◆ Your objective: Exactly and only the lines from the one with "3. More parts follow." through the end of the listing are to be transcribed, both ends included.

====== Supplied entries

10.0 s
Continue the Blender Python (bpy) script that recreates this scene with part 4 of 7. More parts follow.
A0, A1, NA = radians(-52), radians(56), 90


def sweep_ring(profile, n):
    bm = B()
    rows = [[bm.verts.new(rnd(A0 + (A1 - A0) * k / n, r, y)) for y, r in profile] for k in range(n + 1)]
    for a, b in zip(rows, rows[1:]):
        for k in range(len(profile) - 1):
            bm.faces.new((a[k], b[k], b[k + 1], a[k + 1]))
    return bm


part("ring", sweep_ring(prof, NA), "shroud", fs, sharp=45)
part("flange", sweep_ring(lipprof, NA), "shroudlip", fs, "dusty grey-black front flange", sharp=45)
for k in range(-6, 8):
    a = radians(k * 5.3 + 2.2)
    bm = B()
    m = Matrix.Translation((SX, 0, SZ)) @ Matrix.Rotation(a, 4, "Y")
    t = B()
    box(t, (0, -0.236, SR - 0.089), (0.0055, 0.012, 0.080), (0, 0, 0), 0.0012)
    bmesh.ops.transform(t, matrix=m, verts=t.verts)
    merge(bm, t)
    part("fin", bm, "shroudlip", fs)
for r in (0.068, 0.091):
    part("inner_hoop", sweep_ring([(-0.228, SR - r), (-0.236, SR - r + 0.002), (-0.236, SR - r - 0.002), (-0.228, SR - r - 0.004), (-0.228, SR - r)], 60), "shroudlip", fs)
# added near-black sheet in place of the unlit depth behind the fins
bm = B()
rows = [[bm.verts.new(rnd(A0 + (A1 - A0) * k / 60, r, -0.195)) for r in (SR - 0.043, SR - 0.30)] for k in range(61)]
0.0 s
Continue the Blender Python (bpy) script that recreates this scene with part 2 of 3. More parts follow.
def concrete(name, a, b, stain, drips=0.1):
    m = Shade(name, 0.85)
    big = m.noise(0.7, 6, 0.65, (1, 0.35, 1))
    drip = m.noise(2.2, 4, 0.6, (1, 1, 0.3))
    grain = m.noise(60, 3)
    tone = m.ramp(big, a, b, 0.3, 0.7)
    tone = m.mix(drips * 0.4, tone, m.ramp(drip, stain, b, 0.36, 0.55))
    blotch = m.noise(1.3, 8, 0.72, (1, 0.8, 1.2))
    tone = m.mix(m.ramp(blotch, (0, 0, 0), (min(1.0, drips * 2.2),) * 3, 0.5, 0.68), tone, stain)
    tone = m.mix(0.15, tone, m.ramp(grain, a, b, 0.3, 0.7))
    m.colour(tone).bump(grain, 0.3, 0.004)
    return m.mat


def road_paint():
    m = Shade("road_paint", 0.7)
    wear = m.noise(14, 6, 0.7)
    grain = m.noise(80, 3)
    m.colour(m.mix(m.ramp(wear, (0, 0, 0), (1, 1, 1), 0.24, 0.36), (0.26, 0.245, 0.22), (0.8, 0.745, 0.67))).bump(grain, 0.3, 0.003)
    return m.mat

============

◆ Expected output:
Continue the Blender Python (bpy) script that recreates this scene with part 2 of 3. More parts follow.
def concrete(name, a, b, stain, drips=0.1):
    m = Shade(name, 0.85)
    big = m.noise(0.7, 6, 0.65, (1, 0.35, 1))
    drip = m.noise(2.2, 4, 0.6, (1, 1, 0.3))
    grain = m.noise(60, 3)
    tone = m.ramp(big, a, b, 0.3, 0.7)
    tone = m.mix(drips * 0.4, tone, m.ramp(drip, stain, b, 0.36, 0.55))
    blotch = m.noise(1.3, 8, 0.72, (1, 0.8, 1.2))
    tone = m.mix(m.ramp(blotch, (0, 0, 0), (min(1.0, drips * 2.2),) * 3, 0.5, 0.68), tone, stain)
    tone = m.mix(0.15, tone, m.ramp(grain, a, b, 0.3, 0.7))
    m.colour(tone).bump(grain, 0.3, 0.004)
    return m.mat


def road_paint():
    m = Shade("road_paint", 0.7)
    wear = m.noise(14, 6, 0.7)
    grain = m.noise(80, 3)
    m.colour(m.mix(m.ramp(wear, (0, 0, 0), (1, 1, 1), 0.24, 0.36), (0.26, 0.245, 0.22), (0.8, 0.745, 0.67))).bump(grain, 0.3, 0.003)
    return m.mat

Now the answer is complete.